Division of Cancer Epidemiology and Genetics, National Cancer Institute, NIH, Bethesda, Maryland.



Worldwide, an estimated 189 million adults smoke tobacco "occasionally" but not every day. Yet few studies have examined the health risks of non-daily smoking.


Data from the 1991, 1992, and 1995 U.S. National Health Interview Surveys, a nationally representative sample of 70,913 U.S. adults (aged 18-95 years) were pooled. Hazard ratios and 95% CIs for death through 2011 were estimated from Cox proportional hazards regression using age as the underlying time metric and stratified by 5-year birth cohorts in 2017.


Non-daily smokers reported smoking a median of 15 days and 50 cigarettes per month in contrast to daily smokers who smoked a median of 600 cigarettes per month. Compared with never smokers, lifelong nondaily smokers who had never smoked daily had a 72% higher mortality risk (95% CI=1.36, 2.18): higher risks were observed for cancer, heart disease, and respiratory disease mortalities.
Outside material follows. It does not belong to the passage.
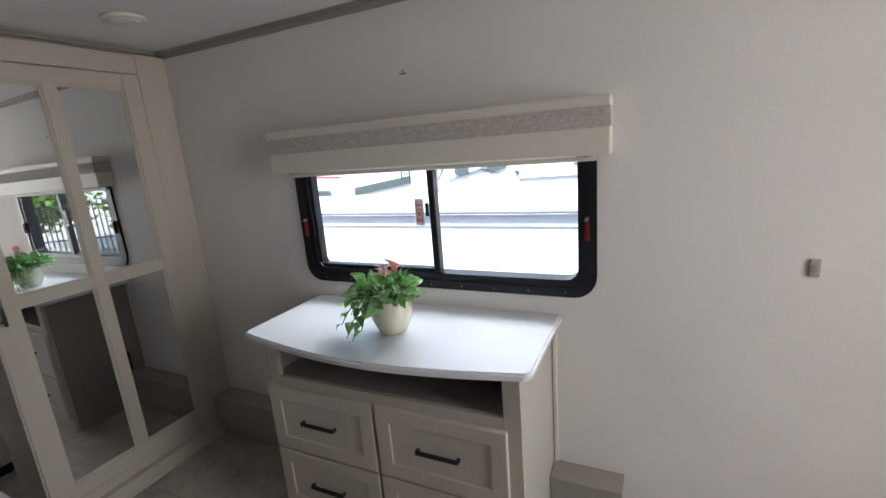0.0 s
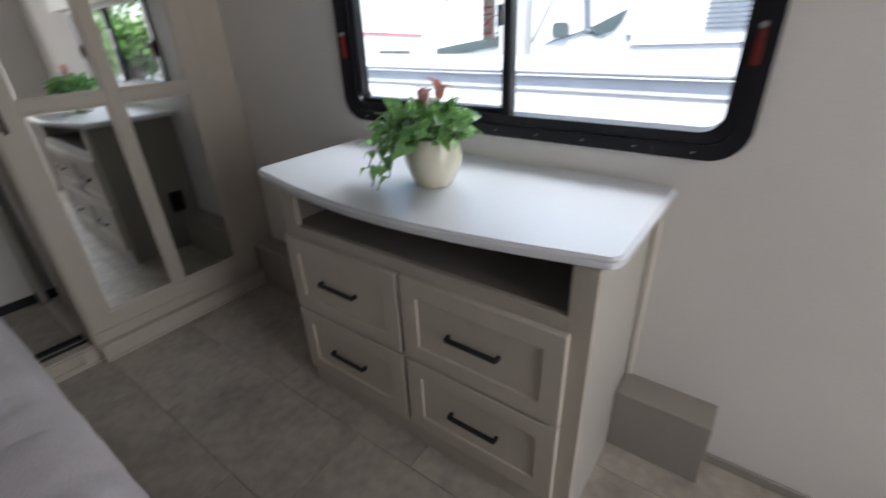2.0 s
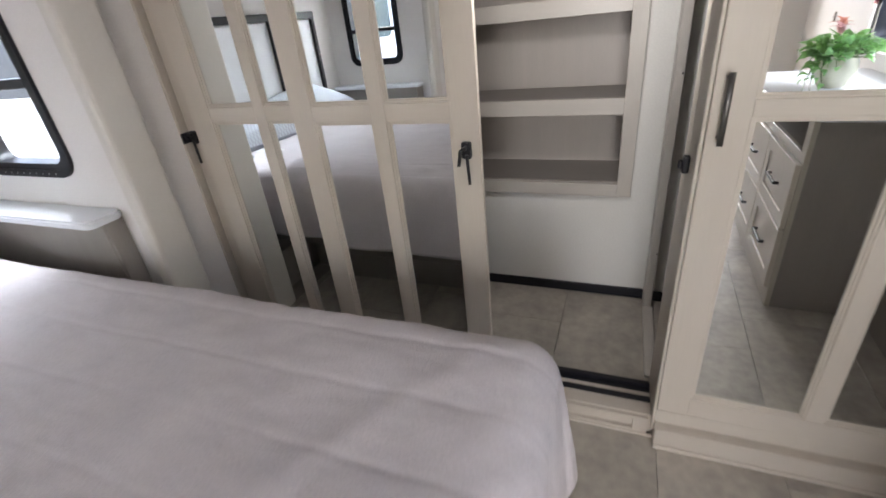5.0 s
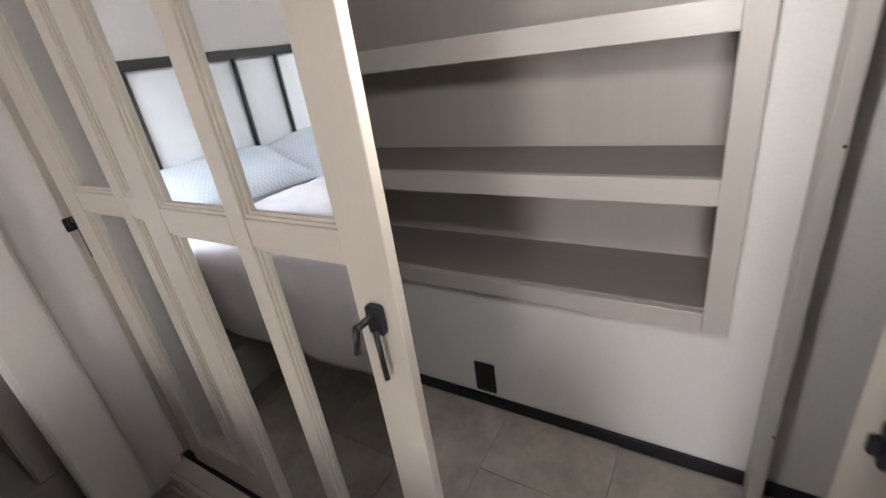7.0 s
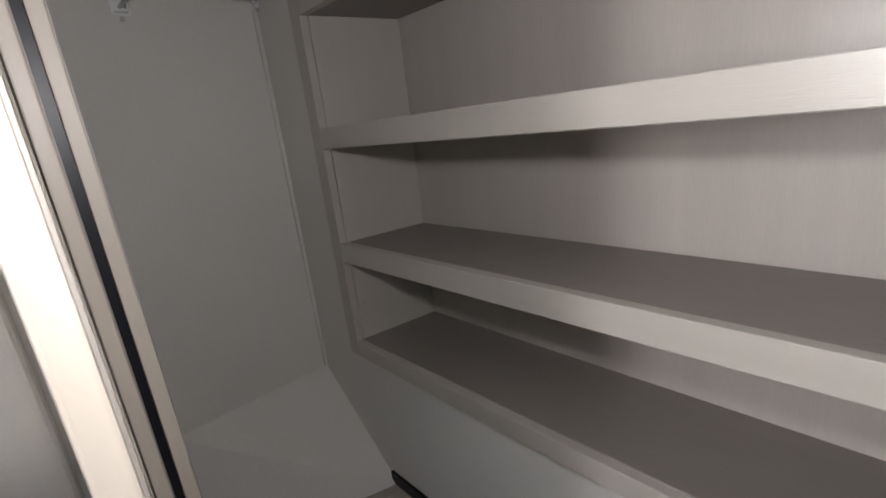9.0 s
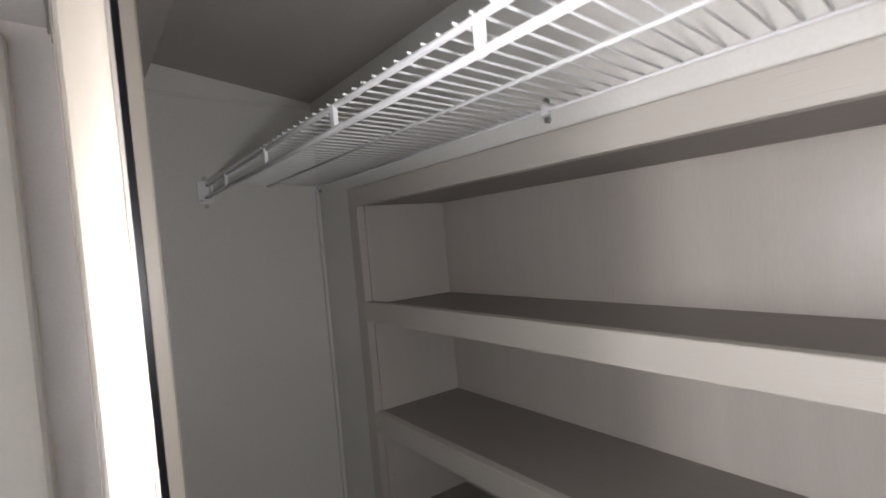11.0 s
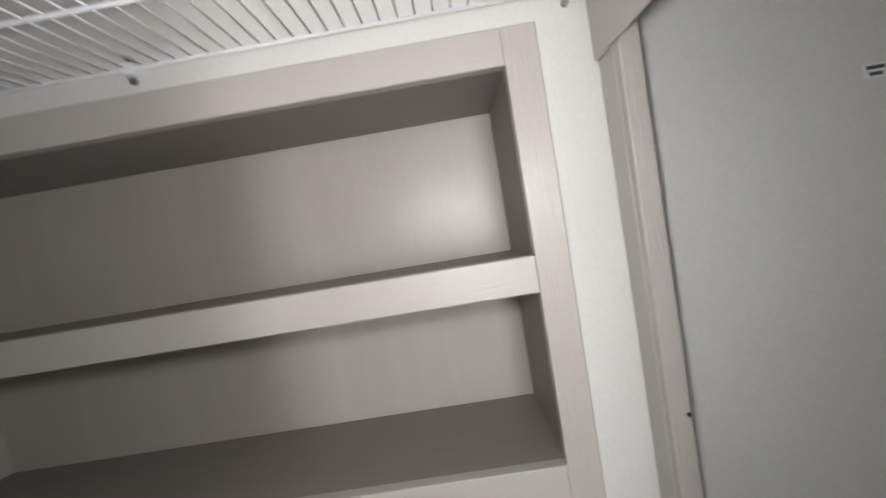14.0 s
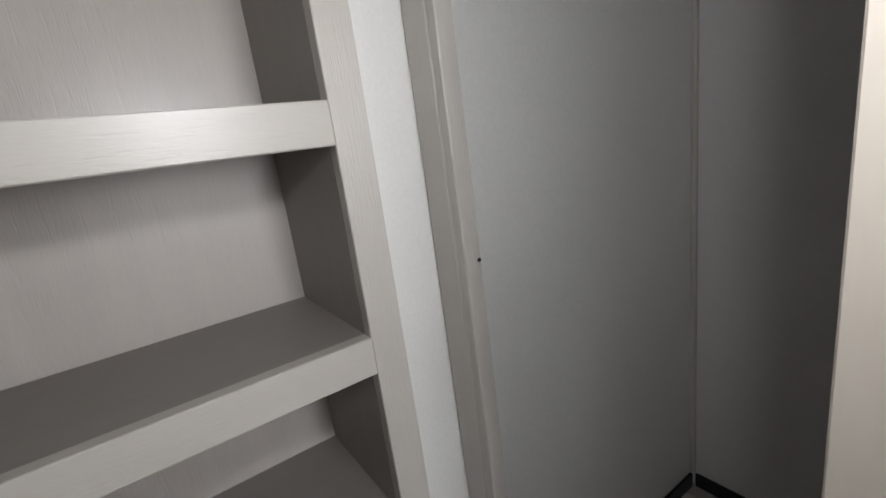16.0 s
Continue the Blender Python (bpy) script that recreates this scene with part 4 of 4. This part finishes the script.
# ---- plant ----
plant = thing("potted_plant", (1.347, -0.266, 0.858), "artificial green plant with salmon flowers in a cream pot", "potted plant")
PX, PY, PZ = 1.347, -0.266, 0.858
pot = part("pot", lathe([(0.040, 0.0), (0.045, 0.003), (0.057, 0.028), (0.067, 0.055), (0.069, 0.074), (0.065, 0.096), (0.059, 0.107), (0.061, 0.114), (0.065, 0.118), (0.062, 0.120), (0.056, 0.113), (0.057, 0.104), (0.0, 0.102)], (PX, PY, PZ), 48), CERAMIC, plant, "glossy cream ceramic pot")
rnd = random.Random(5)
leaf_meshes = []
for k in range(4):
    L, W = 0.032 + 0.004 * k, 0.023 + 0.003 * k
    bm = bmesh.new()
    rows = []
    for i in range(7):
        f = i / 6
        wv = W / 2 * (math.sin(math.pi * min(1, f * 0.92 + 0.08)) ** 0.75) * (1 - 0.45 * f) * 1.25 if 0 < i < 6 else 0.0006
        zc = 0.006 * math.sin(f * 3) - 0.010 * f * f
        rows.append([bm.verts.new((s * wv, f * L, zc + abs(s) * wv * 0.35 + 0.002 * math.sin(f * 9 + s + k))) for s in (-1, 0, 1)])
    for p, q in zip(rows, rows[1:]):
        for i in range(2):
            fc = bm.faces.new((p[i], p[i + 1], q[i + 1], q[i]))
            fc.smooth = True
    me = bpy.data.meshes.new("leaf")
    bm.to_mesh(me)
    bm.free()
    me.materials.append(LEAF)
    leaf_meshes.append(me)
stems = bmesh.new()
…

Higher mortality risks were observed among lifelong non-daily smokers who reported 11-30 (hazard ratio=1.34, 95% CI=0.81, 2.20); 31-60 (hazard ratio=2.02, 95% CI=1.17, 3.29); and >60 cigarettes per month (hazard ratio=1.74, 95% CI=1.12, 2.72) than never smokers. Median life-expectancy was about 5 years shorter for lifelong non-daily smokers than never smokers. As expected, daily smokers had even higher mortality risks (hazard ratio=2.50, 95% CI=2.35, 2.66) and shorter survival (10 years less).


Although the mortality risks of non-daily smokers are lower than daily smokers, they are still substantial. Policies should be specifically directed at this growing group of smokers.